Last Christmas, I enjoyed blogging about South Carolina warnings law and food products, including posting the infamous dry turkey scene from the holiday classic, "Christmas Vacation." As the holiday season is upon us, I thought it would be appropriate to revisit this topic on a broader scale by doing a survey of South Carolina products liability law in the context of case law involving food and drink. The Chinese turkey scene from "A Christmas Story" seemed like an appropriate way to begin this topic. Can Ralphie's dad recover if he is traumatized by a turkey "smiling" at him?
(Before we tackle this age old question and dive into this area of law, allow me one caveat. This analysis does not include a review of "food" cases where the food at issue was consumed by livestock, pigs, household pets, or other non-humans.

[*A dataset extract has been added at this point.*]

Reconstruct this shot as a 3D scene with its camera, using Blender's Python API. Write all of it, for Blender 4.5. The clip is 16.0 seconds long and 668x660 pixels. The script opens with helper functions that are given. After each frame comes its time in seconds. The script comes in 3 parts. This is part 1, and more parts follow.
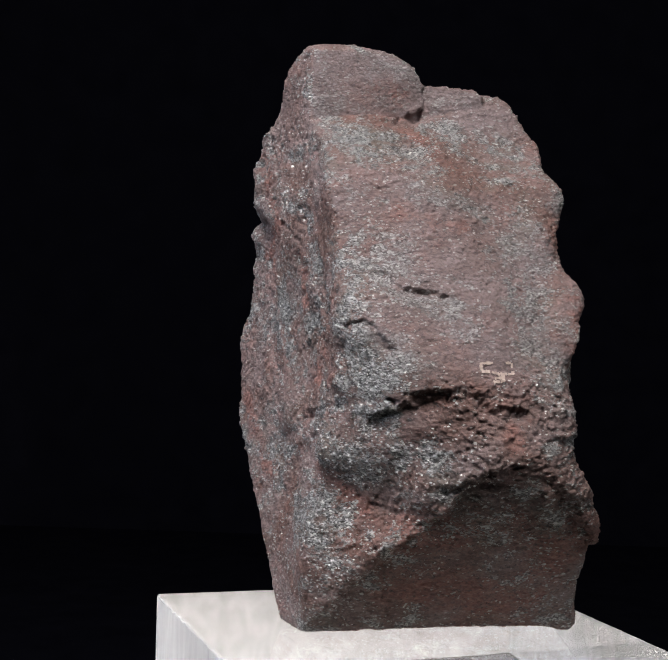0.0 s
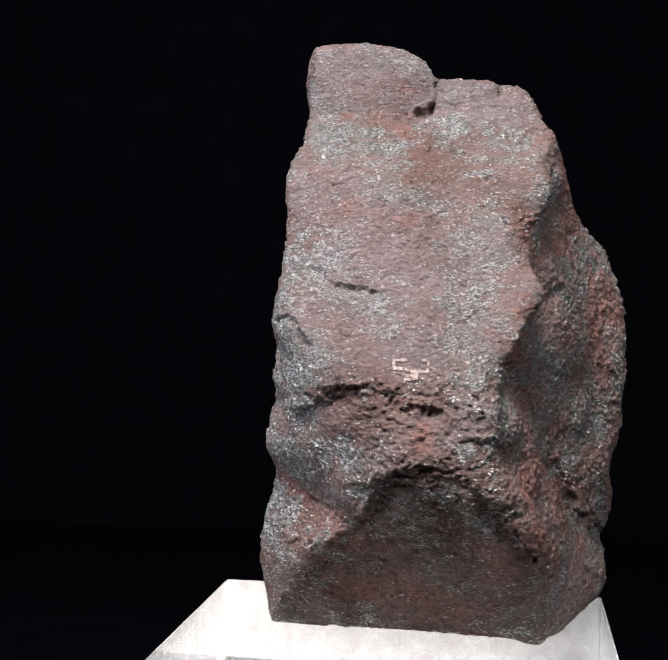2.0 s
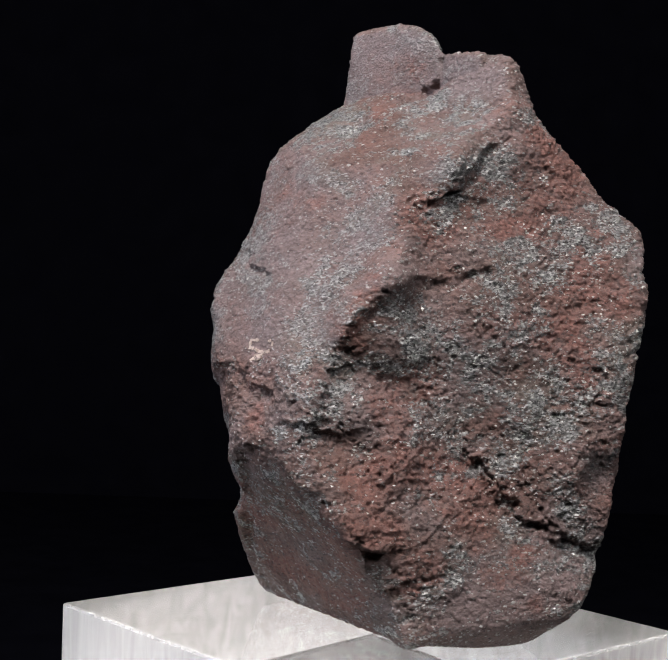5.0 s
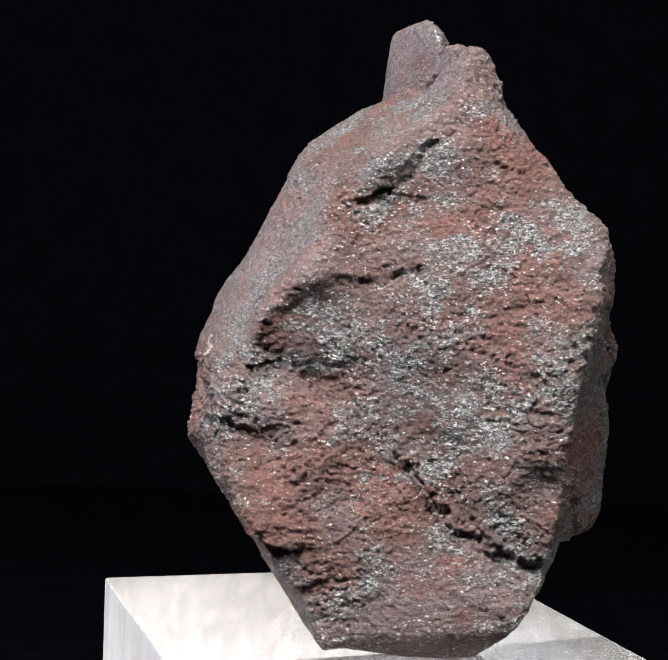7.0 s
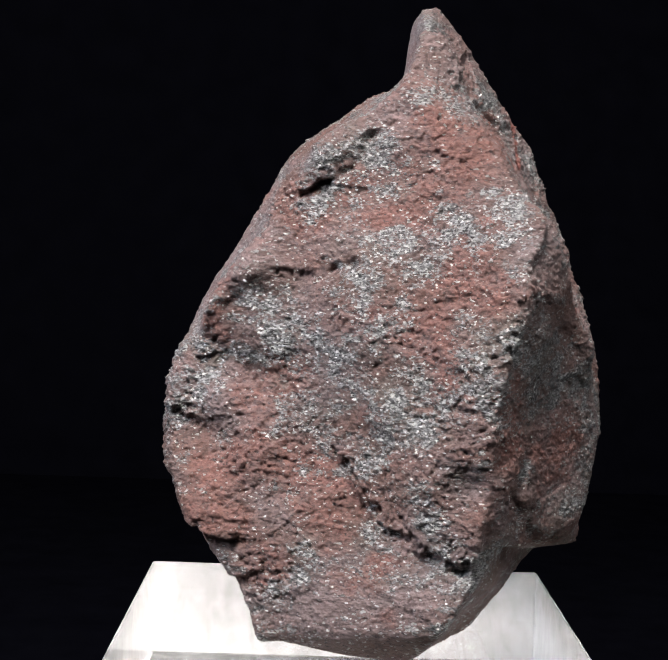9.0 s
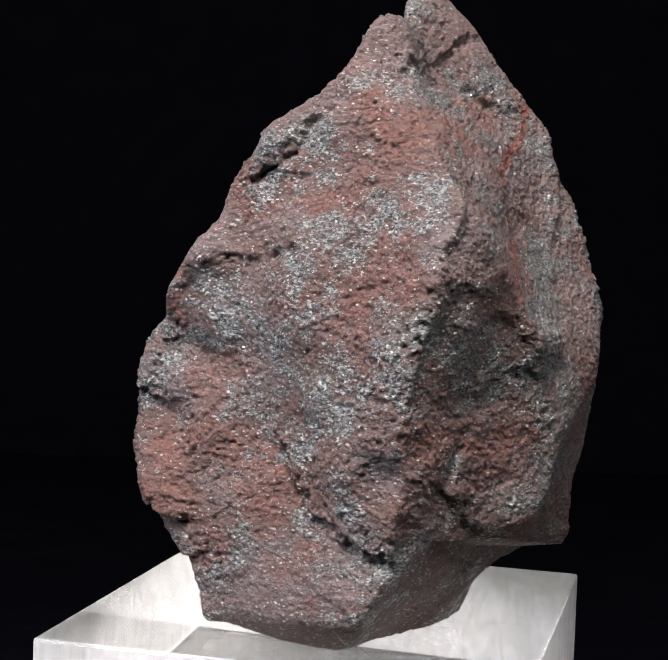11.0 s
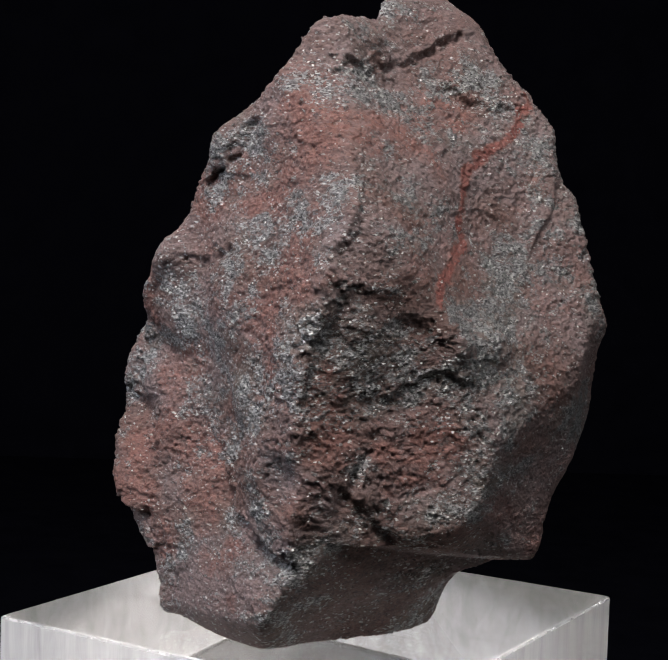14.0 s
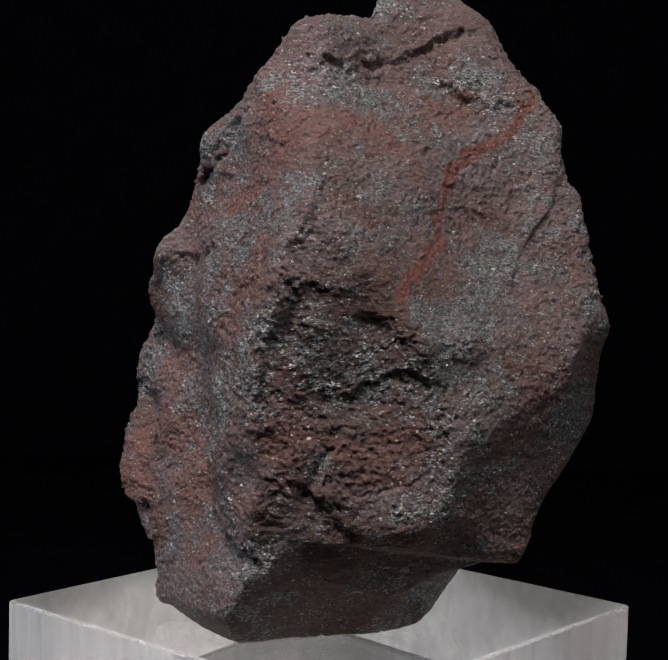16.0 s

Although I do not deny that these cases implicate products liability law, that is a post for another day).
South Carolina's general food/beverage case law appears to break down into the following categories: exploding beverage bottles, "hard" substances in food, food containing a wayward insect, and otherwise spoiled/adulterated food that leads to someone becoming sick.
Let's tackle the first topic in today's post.
♪ ♫ On the first day of Christmas, my true love gave to me...A BOTTLE THAT EXPLODED! ♪ ♫
But in cases where compensation is sought for injury caused by such explosion, the rule established by this court is that when it is made to appear that other bottles filled by the same bottler, under similar circumstances, about the same time, have exploded, there is afforded some evidence of negligence sufficient to be submitted to the jury, as it would thus form the basis for the permissible inference that the bottler had not exercised that degree of care required of him under the circumstances. And this court has been careful, before permitting plaintiff's case to be submitted to the jury, to require that plaintiff offer evidence of other instances of bottles filled by defendant exploding under "substantially similar circumstances and reasonable proximity in time."